----- Supplied data -----

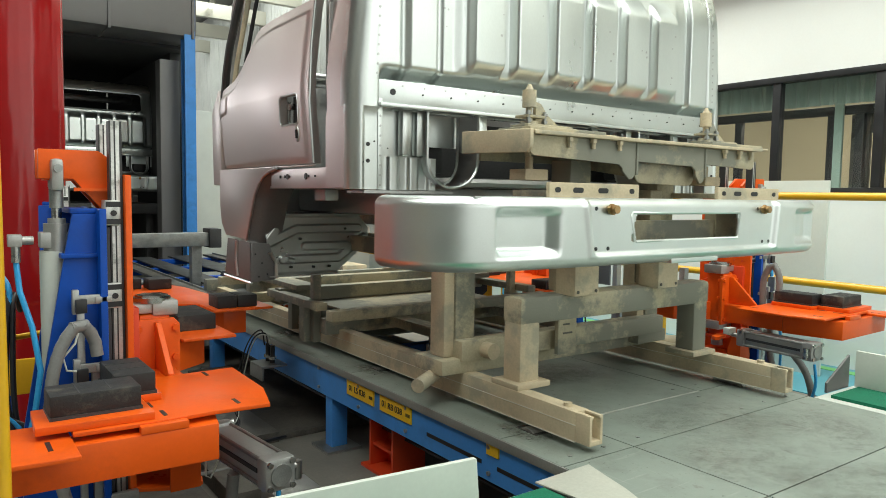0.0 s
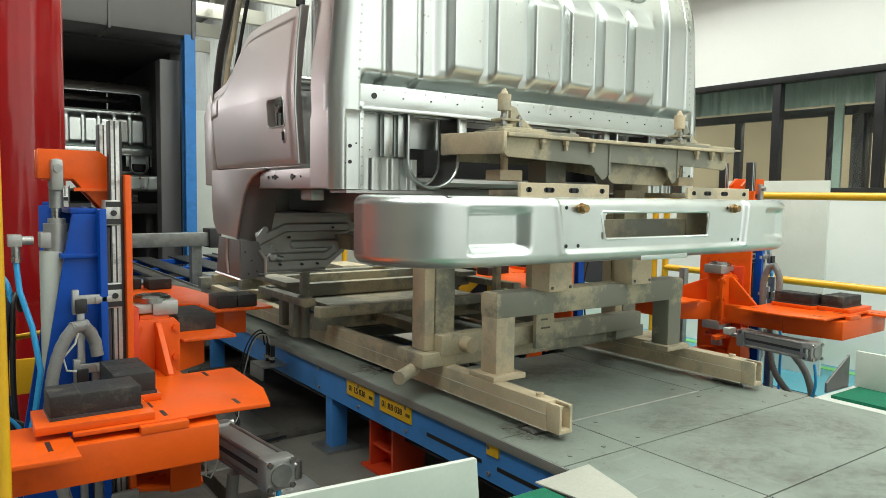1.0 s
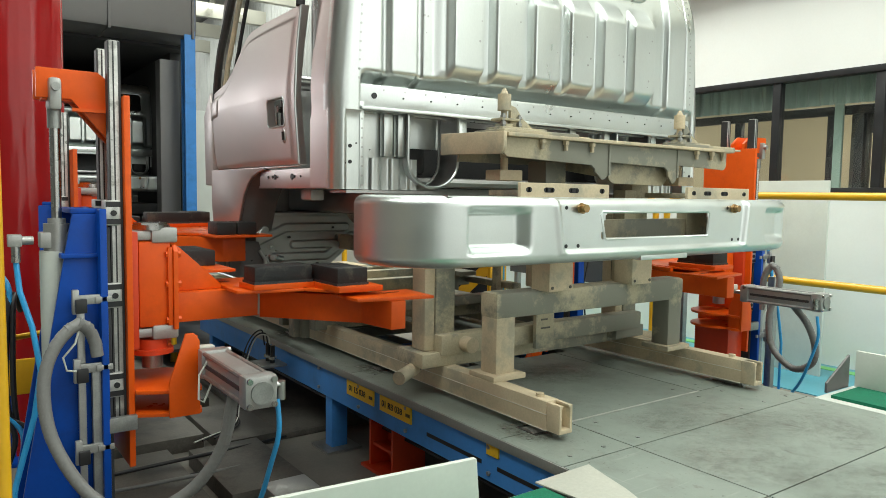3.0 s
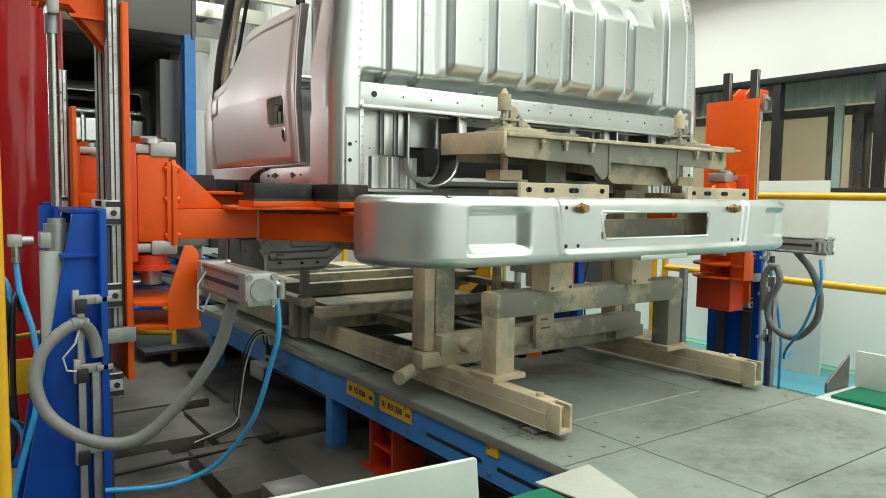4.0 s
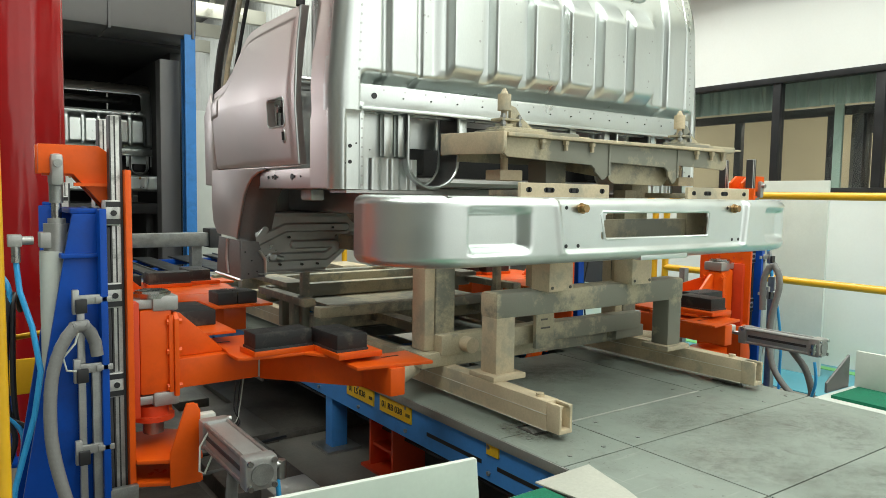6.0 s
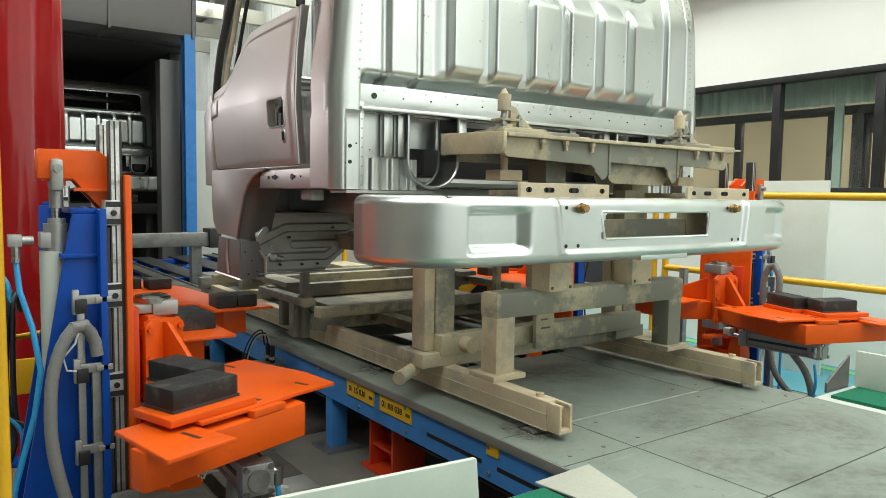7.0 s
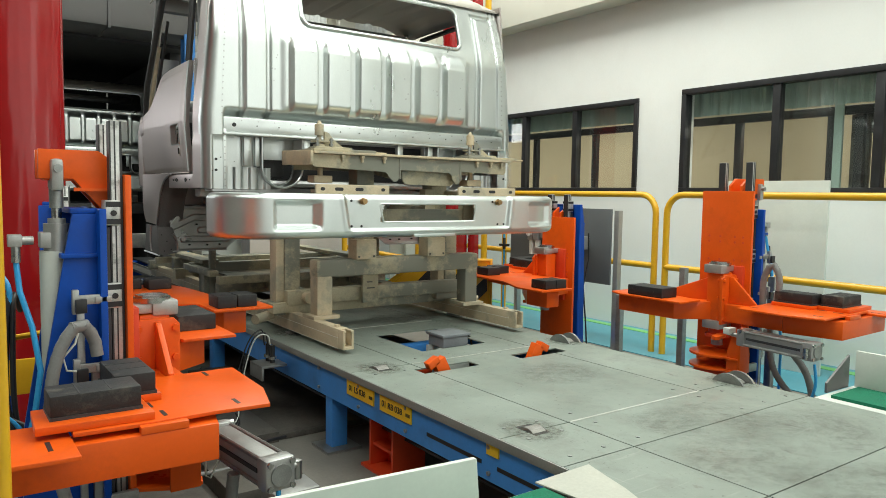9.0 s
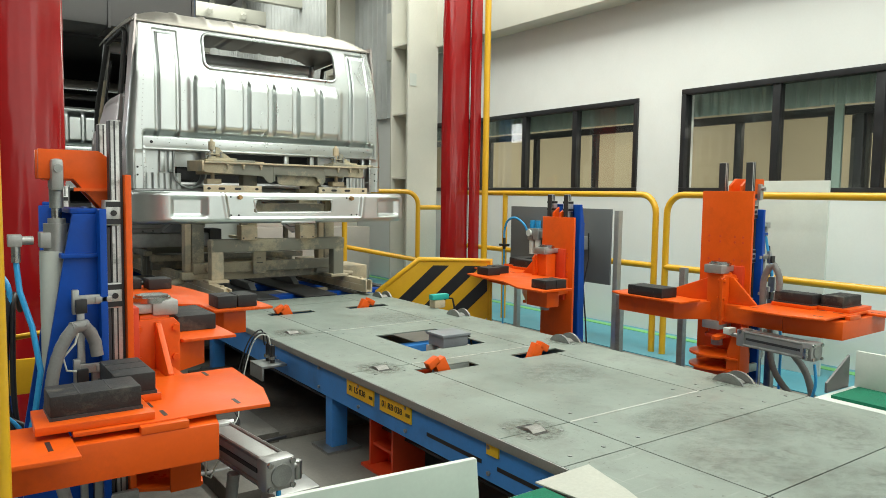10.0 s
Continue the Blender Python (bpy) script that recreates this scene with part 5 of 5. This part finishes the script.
def even_line(pts, sx):
    """A smooth line through pts, cut into equal links."""
    out = []
    ext = [2 * pts[0] - pts[1]] + pts + [2 * pts[-1] - pts[-2]]
    for p0, p1, p2, p3 in zip(ext, ext[1:], ext[2:], ext[3:]):
        for k in range(12):
            t = k / 12
            out.append(0.5 * ((2 * p1) + (p2 - p0) * t + (2 * p0 - 5 * p1 + 4 * p2 - p3) * t * t + (3 * p1 - p0 - 3 * p2 + p3) * t ** 3))
    out.append(pts[-1])
    length = [0.0]
    for p, q in zip(out, out[1:]):
        length.append(length[-1] + (q - p).length)
    even, j = [], 0
    for k in range(LINKS + 1):
        d = length[-1] * k / LINKS
        while j < len(out) - 2 and length[j + 1] < d:
            j += 1
        f = (d - length[j]) / max(1e-6, length[j + 1] - length[j])
        p = out[j].lerp(out[j + 1], f)
        even.append(Vector((sx * p.x, p.y, max(0.03, p.z))))
    return even


def hose_curve(sx, z):
    """Centre line of a hanging hose in the lifter's space when the carriage stands z higher."""
    high = [(-0.19, -0.16, 0.70), (-0.20, -0.16, 0.75), (-0.24, -0.18, 0.795), (-0.318, -0.20, 0.746), (-0.354, -0.22, 0.66), (-0.322, -0.25, 0.555), (-0.221, -0.30, 0.484), (-0.115, -0.35, 0.491), (-0.006, -0.40, 0.605), (0.068, -0.44, 0.731), (0.10, -0.47, 0.86)]
    low = [(-0.19, -0.16, 0.70), (-0.20, -0.16, 0.75), (-0.24, -0.18, 0.79), (-0.29, -0.19, 0.72), (-0.315, -0.20, 0.60), (-0.31, -0.22, 0.42), (-0.25, -0.26, 0.20), (-0.14, -0.32, 0.08), (0.0, -0.40, 0.09), (0.085, -0.45, 0.22), (0.10, -0.47, 0.375)]
    if sx < 0:
        high = [(-0.12, -0.19, 0.58), (-0.12, -0.19, 0.74), (-0.12, -0.24, 0.82), (-0.12, -0.28, 0.74), (-0.12, -0.22, 0.60), (-0.12, -0.25, 0.49), (-0.11, -0.38, 0.45), (-0.06, -0.51, 0.56), (-0.01, -0.55, 0.70), (0.05, -0.53, 0.83), (0.09, -0.48, 0.91)]
        low = [(-0.12, -0.19, 0.58), (-0.12, -0.19, 0.74), (-0.12, -0.24, 0.82), (-0.12, -0.28, 0.72), (-0.12, -0.24, 0.50), (-0.12, -0.26, 0.28), (-0.11, -0.37, 0.15), (-0.06, -0.48, 0.14), (0.0, -0.54, 0.20), (0.05, -0.53, 0.32), (0.09, -0.48, 0.41)]
    f = z / 0.5
    pts = [Vector(p).lerp(Vector(q), f) for p, q in zip(low, high)]
    return even_line(pts, sx)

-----

Retype the whole listing exactly and leave the pictures out.

0.0 s
1.0 s
3.0 s
4.0 s
6.0 s
7.0 s
9.0 s
10.0 s
Continue the Blender Python (bpy) script that recreates this scene with part 5 of 5. This part finishes the script.
def even_line(pts, sx):
    """A smooth line through pts, cut into equal links."""
    out = []
    ext = [2 * pts[0] - pts[1]] + pts + [2 * pts[-1] - pts[-2]]
    for p0, p1, p2, p3 in zip(ext, ext[1:], ext[2:], ext[3:]):
        for k in range(12):
            t = k / 12
            out.append(0.5 * ((2 * p1) + (p2 - p0) * t + (2 * p0 - 5 * p1 + 4 * p2 - p3) * t * t + (3 * p1 - p0 - 3 * p2 + p3) * t ** 3))
    out.append(pts[-1])
    length = [0.0]
    for p, q in zip(out, out[1:]):
        length.append(length[-1] + (q - p).length)
    even, j = [], 0
    for k in range(LINKS + 1):
        d = length[-1] * k / LINKS
        while j < len(out) - 2 and length[j + 1] < d:
            j += 1
        f = (d - length[j]) / max(1e-6, length[j + 1] - length[j])
        p = out[j].lerp(out[j + 1], f)
        even.append(Vector((sx * p.x, p.y, max(0.03, p.z))))
    return even


def hose_curve(sx, z):
    """Centre line of a hanging hose in the lifter's space when the carriage stands z higher."""
    high = [(-0.19, -0.16, 0.70), (-0.20, -0.16, 0.75), (-0.24, -0.18, 0.795), (-0.318, -0.20, 0.746), (-0.354, -0.22, 0.66), (-0.322, -0.25, 0.555), (-0.221, -0.30, 0.484), (-0.115, -0.35, 0.491), (-0.006, -0.40, 0.605), (0.068, -0.44, 0.731), (0.10, -0.47, 0.86)]
    low = [(-0.19, -0.16, 0.70), (-0.20, -0.16, 0.75), (-0.24, -0.18, 0.79), (-0.29, -0.19, 0.72), (-0.315, -0.20, 0.60), (-0.31, -0.22, 0.42), (-0.25, -0.26, 0.20), (-0.14, -0.32, 0.08), (0.0, -0.40, 0.09), (0.085, -0.45, 0.22), (0.10, -0.47, 0.375)]
    if sx < 0:
        high = [(-0.12, -0.19, 0.58), (-0.12, -0.19, 0.74), (-0.12, -0.24, 0.82), (-0.12, -0.28, 0.74), (-0.12, -0.22, 0.60), (-0.12, -0.25, 0.49), (-0.11, -0.38, 0.45), (-0.06, -0.51, 0.56), (-0.01, -0.55, 0.70), (0.05, -0.53, 0.83), (0.09, -0.48, 0.91)]
        low = [(-0.12, -0.19, 0.58), (-0.12, -0.19, 0.74), (-0.12, -0.24, 0.82), (-0.12, -0.28, 0.72), (-0.12, -0.24, 0.50), (-0.12, -0.26, 0.28), (-0.11, -0.37, 0.15), (-0.06, -0.48, 0.14), (0.0, -0.54, 0.20), (0.05, -0.53, 0.32), (0.09, -0.48, 0.41)]
    f = z / 0.5
    pts = [Vector(p).lerp(Vector(q), f) for p, q in zip(low, high)]
    return even_line(pts, sx)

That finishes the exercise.